- Exercise goal: Verbatim output of all the material below is required.

- Provided material:
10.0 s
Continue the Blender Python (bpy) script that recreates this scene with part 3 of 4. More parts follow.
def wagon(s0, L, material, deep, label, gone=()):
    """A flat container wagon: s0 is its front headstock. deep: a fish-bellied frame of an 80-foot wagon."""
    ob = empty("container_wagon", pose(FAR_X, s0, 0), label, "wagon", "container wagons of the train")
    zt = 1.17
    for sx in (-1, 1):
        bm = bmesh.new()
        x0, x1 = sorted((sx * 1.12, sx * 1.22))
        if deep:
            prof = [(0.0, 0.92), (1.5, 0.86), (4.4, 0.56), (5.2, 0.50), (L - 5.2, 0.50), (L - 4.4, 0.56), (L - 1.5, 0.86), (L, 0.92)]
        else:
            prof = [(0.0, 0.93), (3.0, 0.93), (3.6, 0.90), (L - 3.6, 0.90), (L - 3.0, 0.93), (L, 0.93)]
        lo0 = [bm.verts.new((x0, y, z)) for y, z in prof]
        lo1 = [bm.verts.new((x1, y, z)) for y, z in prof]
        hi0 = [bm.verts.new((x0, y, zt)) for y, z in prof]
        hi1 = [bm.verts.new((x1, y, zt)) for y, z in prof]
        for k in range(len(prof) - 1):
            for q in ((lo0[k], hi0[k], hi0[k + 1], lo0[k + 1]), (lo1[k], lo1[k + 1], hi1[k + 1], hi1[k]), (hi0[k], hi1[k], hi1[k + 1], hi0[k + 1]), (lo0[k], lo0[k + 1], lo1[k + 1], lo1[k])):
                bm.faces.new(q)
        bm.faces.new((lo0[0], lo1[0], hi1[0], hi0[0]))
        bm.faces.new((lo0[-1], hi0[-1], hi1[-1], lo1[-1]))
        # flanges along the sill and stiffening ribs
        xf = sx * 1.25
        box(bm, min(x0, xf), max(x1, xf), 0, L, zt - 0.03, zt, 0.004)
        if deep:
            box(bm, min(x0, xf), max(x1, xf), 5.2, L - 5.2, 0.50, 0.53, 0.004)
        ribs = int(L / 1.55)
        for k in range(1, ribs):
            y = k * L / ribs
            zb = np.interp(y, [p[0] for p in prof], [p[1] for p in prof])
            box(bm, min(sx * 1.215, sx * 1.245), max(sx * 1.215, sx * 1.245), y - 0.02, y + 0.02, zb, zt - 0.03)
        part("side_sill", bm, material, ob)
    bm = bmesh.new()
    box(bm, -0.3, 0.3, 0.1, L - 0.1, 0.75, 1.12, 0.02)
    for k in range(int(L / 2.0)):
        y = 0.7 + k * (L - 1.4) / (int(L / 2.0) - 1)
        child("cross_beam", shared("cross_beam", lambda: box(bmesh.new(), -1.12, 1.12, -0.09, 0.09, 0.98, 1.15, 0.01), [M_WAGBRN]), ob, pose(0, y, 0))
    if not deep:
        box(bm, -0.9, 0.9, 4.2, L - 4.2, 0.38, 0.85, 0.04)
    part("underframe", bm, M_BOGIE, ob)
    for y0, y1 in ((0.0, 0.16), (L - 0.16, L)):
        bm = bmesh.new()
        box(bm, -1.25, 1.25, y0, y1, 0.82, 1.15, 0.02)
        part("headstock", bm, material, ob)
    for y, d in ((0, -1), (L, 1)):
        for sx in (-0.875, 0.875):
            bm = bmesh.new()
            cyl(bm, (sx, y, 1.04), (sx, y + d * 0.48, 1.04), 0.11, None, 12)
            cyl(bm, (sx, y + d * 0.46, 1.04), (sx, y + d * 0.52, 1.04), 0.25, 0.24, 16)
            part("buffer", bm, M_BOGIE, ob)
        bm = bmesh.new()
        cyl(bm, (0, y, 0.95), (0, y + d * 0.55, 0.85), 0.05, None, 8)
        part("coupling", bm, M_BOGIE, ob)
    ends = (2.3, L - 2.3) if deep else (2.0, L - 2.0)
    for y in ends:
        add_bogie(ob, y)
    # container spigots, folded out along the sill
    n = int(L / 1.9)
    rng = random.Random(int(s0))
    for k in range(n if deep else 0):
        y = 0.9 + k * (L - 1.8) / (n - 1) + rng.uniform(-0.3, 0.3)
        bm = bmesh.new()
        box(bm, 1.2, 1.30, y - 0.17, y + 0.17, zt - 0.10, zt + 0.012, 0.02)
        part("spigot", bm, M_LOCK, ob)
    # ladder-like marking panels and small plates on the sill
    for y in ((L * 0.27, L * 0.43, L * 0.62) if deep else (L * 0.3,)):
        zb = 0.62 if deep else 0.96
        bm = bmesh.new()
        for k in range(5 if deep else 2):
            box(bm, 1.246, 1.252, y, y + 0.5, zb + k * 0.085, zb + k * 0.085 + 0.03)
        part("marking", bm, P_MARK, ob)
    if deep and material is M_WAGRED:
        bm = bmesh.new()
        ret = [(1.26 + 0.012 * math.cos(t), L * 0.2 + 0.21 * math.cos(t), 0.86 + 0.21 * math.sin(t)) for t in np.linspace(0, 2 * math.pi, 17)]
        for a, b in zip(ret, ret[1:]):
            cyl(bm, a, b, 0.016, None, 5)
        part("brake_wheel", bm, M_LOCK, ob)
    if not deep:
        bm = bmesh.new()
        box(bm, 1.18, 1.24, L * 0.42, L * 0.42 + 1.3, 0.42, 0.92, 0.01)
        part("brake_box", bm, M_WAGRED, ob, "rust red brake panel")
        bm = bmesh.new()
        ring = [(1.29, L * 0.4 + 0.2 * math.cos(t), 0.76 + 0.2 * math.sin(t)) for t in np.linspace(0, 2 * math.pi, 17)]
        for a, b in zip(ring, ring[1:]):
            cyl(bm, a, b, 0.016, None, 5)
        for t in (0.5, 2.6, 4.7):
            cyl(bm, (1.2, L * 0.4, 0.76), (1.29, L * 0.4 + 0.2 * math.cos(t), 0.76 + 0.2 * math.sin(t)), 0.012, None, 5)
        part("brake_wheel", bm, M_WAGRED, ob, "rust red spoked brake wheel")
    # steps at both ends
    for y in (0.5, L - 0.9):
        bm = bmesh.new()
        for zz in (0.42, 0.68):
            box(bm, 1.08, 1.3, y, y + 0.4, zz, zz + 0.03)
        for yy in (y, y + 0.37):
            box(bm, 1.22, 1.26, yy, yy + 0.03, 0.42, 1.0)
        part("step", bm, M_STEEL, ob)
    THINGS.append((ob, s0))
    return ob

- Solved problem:
10.0 s
Continue the Blender Python (bpy) script that recreates this scene with part 3 of 4. More parts follow.
def wagon(s0, L, material, deep, label, gone=()):
    """A flat container wagon: s0 is its front headstock. deep: a fish-bellied frame of an 80-foot wagon."""
    ob = empty("container_wagon", pose(FAR_X, s0, 0), label, "wagon", "container wagons of the train")
    zt = 1.17
    for sx in (-1, 1):
        bm = bmesh.new()
        x0, x1 = sorted((sx * 1.12, sx * 1.22))
        if deep:
            prof = [(0.0, 0.92), (1.5, 0.86), (4.4, 0.56), (5.2, 0.50), (L - 5.2, 0.50), (L - 4.4, 0.56), (L - 1.5, 0.86), (L, 0.92)]
        else:
            prof = [(0.0, 0.93), (3.0, 0.93), (3.6, 0.90), (L - 3.6, 0.90), (L - 3.0, 0.93), (L, 0.93)]
        lo0 = [bm.verts.new((x0, y, z)) for y, z in prof]
        lo1 = [bm.verts.new((x1, y, z)) for y, z in prof]
        hi0 = [bm.verts.new((x0, y, zt)) for y, z in prof]
        hi1 = [bm.verts.new((x1, y, zt)) for y, z in prof]
        for k in range(len(prof) - 1):
            for q in ((lo0[k], hi0[k], hi0[k + 1], lo0[k + 1]), (lo1[k], lo1[k + 1], hi1[k + 1], hi1[k]), (hi0[k], hi1[k], hi1[k + 1], hi0[k + 1]), (lo0[k], lo0[k + 1], lo1[k + 1], lo1[k])):
                bm.faces.new(q)
        bm.faces.new((lo0[0], lo1[0], hi1[0], hi0[0]))
        bm.faces.new((lo0[-1], hi0[-1], hi1[-1], lo1[-1]))
        # flanges along the sill and stiffening ribs
        xf = sx * 1.25
        box(bm, min(x0, xf), max(x1, xf), 0, L, zt - 0.03, zt, 0.004)
        if deep:
            box(bm, min(x0, xf), max(x1, xf), 5.2, L - 5.2, 0.50, 0.53, 0.004)
        ribs = int(L / 1.55)
        for k in range(1, ribs):
            y = k * L / ribs
            zb = np.interp(y, [p[0] for p in prof], [p[1] for p in prof])
            box(bm, min(sx * 1.215, sx * 1.245), max(sx * 1.215, sx * 1.245), y - 0.02, y + 0.02, zb, zt - 0.03)
        part("side_sill", bm, material, ob)
    bm = bmesh.new()
    box(bm, -0.3, 0.3, 0.1, L - 0.1, 0.75, 1.12, 0.02)
    for k in range(int(L / 2.0)):
        y = 0.7 + k * (L - 1.4) / (int(L / 2.0) - 1)
        child("cross_beam", shared("cross_beam", lambda: box(bmesh.new(), -1.12, 1.12, -0.09, 0.09, 0.98, 1.15, 0.01), [M_WAGBRN]), ob, pose(0, y, 0))
    if not deep:
        box(bm, -0.9, 0.9, 4.2, L - 4.2, 0.38, 0.85, 0.04)
    part("underframe", bm, M_BOGIE, ob)
    for y0, y1 in ((0.0, 0.16), (L - 0.16, L)):
        bm = bmesh.new()
        box(bm, -1.25, 1.25, y0, y1, 0.82, 1.15, 0.02)
        part("headstock", bm, material, ob)
    for y, d in ((0, -1), (L, 1)):
        for sx in (-0.875, 0.875):
            bm = bmesh.new()
            cyl(bm, (sx, y, 1.04), (sx, y + d * 0.48, 1.04), 0.11, None, 12)
            cyl(bm, (sx, y + d * 0.46, 1.04), (sx, y + d * 0.52, 1.04), 0.25, 0.24, 16)
            part("buffer", bm, M_BOGIE, ob)
        bm = bmesh.new()
        cyl(bm, (0, y, 0.95), (0, y + d * 0.55, 0.85), 0.05, None, 8)
        part("coupling", bm, M_BOGIE, ob)
    ends = (2.3, L - 2.3) if deep else (2.0, L - 2.0)
    for y in ends:
        add_bogie(ob, y)
    # container spigots, folded out along the sill
    n = int(L / 1.9)
    rng = random.Random(int(s0))
    for k in range(n if deep else 0):
        y = 0.9 + k * (L - 1.8) / (n - 1) + rng.uniform(-0.3, 0.3)
        bm = bmesh.new()
        box(bm, 1.2, 1.30, y - 0.17, y + 0.17, zt - 0.10, zt + 0.012, 0.02)
        part("spigot", bm, M_LOCK, ob)
    # ladder-like marking panels and small plates on the sill
    for y in ((L * 0.27, L * 0.43, L * 0.62) if deep else (L * 0.3,)):
        zb = 0.62 if deep else 0.96
        bm = bmesh.new()
        for k in range(5 if deep else 2):
            box(bm, 1.246, 1.252, y, y + 0.5, zb + k * 0.085, zb + k * 0.085 + 0.03)
        part("marking", bm, P_MARK, ob)
    if deep and material is M_WAGRED:
        bm = bmesh.new()
        ret = [(1.26 + 0.012 * math.cos(t), L * 0.2 + 0.21 * math.cos(t), 0.86 + 0.21 * math.sin(t)) for t in np.linspace(0, 2 * math.pi, 17)]
        for a, b in zip(ret, ret[1:]):
            cyl(bm, a, b, 0.016, None, 5)
        part("brake_wheel", bm, M_LOCK, ob)
    if not deep:
        bm = bmesh.new()
        box(bm, 1.18, 1.24, L * 0.42, L * 0.42 + 1.3, 0.42, 0.92, 0.01)
        part("brake_box", bm, M_WAGRED, ob, "rust red brake panel")
        bm = bmesh.new()
        ring = [(1.29, L * 0.4 + 0.2 * math.cos(t), 0.76 + 0.2 * math.sin(t)) for t in np.linspace(0, 2 * math.pi, 17)]
        for a, b in zip(ring, ring[1:]):
            cyl(bm, a, b, 0.016, None, 5)
        for t in (0.5, 2.6, 4.7):
            cyl(bm, (1.2, L * 0.4, 0.76), (1.29, L * 0.4 + 0.2 * math.cos(t), 0.76 + 0.2 * math.sin(t)), 0.012, None, 5)
        part("brake_wheel", bm, M_WAGRED, ob, "rust red spoked brake wheel")
    # steps at both ends
    for y in (0.5, L - 0.9):
        bm = bmesh.new()
        for zz in (0.42, 0.68):
            box(bm, 1.08, 1.3, y, y + 0.4, zz, zz + 0.03)
        for yy in (y, y + 0.37):
            box(bm, 1.22, 1.26, yy, yy + 0.03, 0.42, 1.0)
        part("step", bm, M_STEEL, ob)
    THINGS.append((ob, s0))
    return ob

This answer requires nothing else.